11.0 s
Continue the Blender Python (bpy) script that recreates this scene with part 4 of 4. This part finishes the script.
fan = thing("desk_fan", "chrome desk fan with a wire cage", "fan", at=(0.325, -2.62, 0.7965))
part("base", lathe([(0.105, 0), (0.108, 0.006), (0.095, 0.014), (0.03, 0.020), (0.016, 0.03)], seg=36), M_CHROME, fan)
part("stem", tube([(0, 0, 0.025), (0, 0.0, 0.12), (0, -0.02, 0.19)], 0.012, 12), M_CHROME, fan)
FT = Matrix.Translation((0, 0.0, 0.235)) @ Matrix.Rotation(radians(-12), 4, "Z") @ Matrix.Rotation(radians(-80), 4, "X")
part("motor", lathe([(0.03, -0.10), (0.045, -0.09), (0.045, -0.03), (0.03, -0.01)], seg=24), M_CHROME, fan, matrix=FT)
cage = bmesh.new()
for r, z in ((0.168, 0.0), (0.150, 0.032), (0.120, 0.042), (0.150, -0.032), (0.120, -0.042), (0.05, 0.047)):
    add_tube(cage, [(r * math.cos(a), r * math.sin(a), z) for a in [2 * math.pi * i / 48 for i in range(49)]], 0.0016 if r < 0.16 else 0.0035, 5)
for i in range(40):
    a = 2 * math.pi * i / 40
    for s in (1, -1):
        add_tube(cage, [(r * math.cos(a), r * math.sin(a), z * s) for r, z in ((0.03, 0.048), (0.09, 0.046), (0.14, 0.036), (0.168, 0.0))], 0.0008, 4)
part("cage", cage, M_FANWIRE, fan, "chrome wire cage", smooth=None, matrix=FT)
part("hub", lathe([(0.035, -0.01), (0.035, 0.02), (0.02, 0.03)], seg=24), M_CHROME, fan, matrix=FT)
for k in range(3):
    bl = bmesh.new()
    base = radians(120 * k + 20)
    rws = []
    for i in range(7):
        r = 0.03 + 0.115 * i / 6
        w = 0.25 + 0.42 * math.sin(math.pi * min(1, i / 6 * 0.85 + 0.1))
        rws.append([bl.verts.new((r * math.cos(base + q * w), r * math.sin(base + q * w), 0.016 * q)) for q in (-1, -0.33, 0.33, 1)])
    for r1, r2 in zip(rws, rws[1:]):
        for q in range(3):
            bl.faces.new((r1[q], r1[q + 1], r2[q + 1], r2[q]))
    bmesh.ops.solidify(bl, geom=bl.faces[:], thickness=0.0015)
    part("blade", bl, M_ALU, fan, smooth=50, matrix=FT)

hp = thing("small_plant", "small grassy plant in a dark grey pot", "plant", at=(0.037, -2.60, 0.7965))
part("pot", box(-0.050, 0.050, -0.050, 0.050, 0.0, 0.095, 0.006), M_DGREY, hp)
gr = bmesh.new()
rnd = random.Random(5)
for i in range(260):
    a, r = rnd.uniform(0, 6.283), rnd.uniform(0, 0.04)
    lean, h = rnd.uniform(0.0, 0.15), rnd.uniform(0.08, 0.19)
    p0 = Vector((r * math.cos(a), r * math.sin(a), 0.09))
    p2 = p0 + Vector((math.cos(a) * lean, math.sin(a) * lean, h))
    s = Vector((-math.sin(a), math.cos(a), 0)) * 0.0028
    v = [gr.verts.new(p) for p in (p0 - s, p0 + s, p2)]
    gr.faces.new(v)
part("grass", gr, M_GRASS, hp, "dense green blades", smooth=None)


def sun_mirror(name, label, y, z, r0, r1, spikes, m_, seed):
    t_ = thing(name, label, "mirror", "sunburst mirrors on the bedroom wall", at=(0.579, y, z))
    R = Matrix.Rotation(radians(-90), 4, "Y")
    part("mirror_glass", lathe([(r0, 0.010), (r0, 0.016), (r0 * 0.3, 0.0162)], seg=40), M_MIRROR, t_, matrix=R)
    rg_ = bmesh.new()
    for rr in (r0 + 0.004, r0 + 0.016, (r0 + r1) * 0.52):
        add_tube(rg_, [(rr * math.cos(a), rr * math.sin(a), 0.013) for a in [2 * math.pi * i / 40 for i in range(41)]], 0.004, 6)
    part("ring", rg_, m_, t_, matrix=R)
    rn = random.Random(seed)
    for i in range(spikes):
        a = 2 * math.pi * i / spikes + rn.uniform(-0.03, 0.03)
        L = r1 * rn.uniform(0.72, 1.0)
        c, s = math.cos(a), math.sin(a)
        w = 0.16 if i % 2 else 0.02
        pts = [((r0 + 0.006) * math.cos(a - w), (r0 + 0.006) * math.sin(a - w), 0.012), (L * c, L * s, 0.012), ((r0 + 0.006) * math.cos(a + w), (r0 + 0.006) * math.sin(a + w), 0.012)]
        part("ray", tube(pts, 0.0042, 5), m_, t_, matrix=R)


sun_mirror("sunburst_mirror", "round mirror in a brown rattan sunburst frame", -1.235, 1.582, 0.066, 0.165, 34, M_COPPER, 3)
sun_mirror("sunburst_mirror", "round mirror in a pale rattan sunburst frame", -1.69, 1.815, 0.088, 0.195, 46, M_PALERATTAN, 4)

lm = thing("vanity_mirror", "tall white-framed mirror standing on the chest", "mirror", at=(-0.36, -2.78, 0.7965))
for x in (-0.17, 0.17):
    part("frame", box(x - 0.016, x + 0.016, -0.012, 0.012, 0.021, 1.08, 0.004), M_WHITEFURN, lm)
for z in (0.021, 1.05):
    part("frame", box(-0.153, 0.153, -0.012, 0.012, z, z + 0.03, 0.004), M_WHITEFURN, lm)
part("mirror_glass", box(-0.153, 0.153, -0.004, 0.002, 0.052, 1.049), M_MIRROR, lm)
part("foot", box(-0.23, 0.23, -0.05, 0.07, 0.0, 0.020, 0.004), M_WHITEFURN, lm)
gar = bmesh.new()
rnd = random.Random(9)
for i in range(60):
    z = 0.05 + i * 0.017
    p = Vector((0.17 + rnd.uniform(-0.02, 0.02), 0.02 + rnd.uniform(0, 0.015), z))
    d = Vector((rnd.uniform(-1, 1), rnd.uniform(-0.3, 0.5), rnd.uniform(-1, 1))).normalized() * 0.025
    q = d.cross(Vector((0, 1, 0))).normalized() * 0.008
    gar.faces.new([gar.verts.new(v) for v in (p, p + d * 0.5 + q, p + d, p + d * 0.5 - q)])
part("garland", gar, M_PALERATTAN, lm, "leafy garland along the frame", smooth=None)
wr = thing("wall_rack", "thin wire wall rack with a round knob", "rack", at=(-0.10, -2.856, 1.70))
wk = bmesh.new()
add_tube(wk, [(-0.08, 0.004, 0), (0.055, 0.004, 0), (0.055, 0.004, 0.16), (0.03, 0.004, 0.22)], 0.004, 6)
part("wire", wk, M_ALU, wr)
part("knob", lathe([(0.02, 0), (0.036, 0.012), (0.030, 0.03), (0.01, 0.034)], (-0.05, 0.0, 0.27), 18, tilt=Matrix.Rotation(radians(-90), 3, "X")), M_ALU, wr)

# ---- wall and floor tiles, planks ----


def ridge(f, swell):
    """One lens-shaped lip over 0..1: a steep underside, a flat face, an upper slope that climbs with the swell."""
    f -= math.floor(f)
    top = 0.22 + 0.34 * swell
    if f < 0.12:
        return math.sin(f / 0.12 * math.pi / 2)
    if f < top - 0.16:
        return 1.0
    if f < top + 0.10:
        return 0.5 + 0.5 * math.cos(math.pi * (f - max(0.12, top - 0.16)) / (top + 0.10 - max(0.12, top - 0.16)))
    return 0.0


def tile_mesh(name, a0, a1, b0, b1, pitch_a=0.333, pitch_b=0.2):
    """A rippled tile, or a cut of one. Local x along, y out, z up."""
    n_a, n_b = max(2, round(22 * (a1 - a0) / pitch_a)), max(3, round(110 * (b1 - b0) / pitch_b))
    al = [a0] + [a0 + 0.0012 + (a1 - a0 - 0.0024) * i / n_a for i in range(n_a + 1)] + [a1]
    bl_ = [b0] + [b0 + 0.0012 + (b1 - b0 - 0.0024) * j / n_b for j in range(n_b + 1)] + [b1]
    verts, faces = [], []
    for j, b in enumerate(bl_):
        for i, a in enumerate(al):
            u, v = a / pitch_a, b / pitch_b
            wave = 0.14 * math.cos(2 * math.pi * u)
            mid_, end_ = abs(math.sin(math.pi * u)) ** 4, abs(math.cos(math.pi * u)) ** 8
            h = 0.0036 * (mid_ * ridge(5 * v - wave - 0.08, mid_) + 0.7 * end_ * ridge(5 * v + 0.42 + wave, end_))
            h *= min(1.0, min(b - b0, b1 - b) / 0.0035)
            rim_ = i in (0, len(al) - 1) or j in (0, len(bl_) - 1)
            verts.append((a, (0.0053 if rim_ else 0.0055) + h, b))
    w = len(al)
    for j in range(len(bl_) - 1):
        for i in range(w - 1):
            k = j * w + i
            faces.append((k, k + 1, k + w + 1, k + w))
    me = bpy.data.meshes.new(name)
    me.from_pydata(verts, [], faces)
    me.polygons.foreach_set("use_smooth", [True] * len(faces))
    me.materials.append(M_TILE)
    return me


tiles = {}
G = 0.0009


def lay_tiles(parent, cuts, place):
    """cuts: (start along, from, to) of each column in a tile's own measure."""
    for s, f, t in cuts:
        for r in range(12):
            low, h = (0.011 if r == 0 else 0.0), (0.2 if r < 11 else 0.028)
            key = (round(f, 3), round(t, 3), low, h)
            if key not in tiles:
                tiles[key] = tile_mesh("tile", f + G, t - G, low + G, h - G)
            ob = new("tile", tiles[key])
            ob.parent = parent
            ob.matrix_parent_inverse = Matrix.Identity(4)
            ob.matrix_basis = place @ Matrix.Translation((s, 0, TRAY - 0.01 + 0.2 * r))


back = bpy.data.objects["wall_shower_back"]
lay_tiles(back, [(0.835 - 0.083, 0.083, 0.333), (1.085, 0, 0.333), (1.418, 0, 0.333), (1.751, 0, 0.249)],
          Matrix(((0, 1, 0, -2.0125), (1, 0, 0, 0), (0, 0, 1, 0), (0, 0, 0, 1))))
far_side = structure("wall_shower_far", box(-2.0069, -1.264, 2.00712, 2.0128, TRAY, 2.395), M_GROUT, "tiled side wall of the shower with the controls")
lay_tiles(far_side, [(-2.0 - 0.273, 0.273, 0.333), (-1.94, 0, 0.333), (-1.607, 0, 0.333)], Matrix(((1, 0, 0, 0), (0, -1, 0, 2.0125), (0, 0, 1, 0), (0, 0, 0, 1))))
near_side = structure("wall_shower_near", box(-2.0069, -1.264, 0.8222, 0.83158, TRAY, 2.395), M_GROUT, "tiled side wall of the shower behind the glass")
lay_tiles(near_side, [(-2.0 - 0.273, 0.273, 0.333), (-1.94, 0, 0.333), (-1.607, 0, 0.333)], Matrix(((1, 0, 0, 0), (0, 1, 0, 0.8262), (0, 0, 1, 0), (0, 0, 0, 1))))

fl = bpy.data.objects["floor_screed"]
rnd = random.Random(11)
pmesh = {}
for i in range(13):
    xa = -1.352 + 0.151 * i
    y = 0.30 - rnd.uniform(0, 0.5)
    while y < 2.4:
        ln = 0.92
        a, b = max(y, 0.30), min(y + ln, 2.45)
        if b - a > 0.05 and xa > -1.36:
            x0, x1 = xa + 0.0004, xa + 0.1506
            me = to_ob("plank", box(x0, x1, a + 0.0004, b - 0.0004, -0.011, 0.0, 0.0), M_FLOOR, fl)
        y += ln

PROMPT »
Nothing but a number is needed here: how many lines hold the string "with"?

SOLUTION TO THIS PROBLEM »
5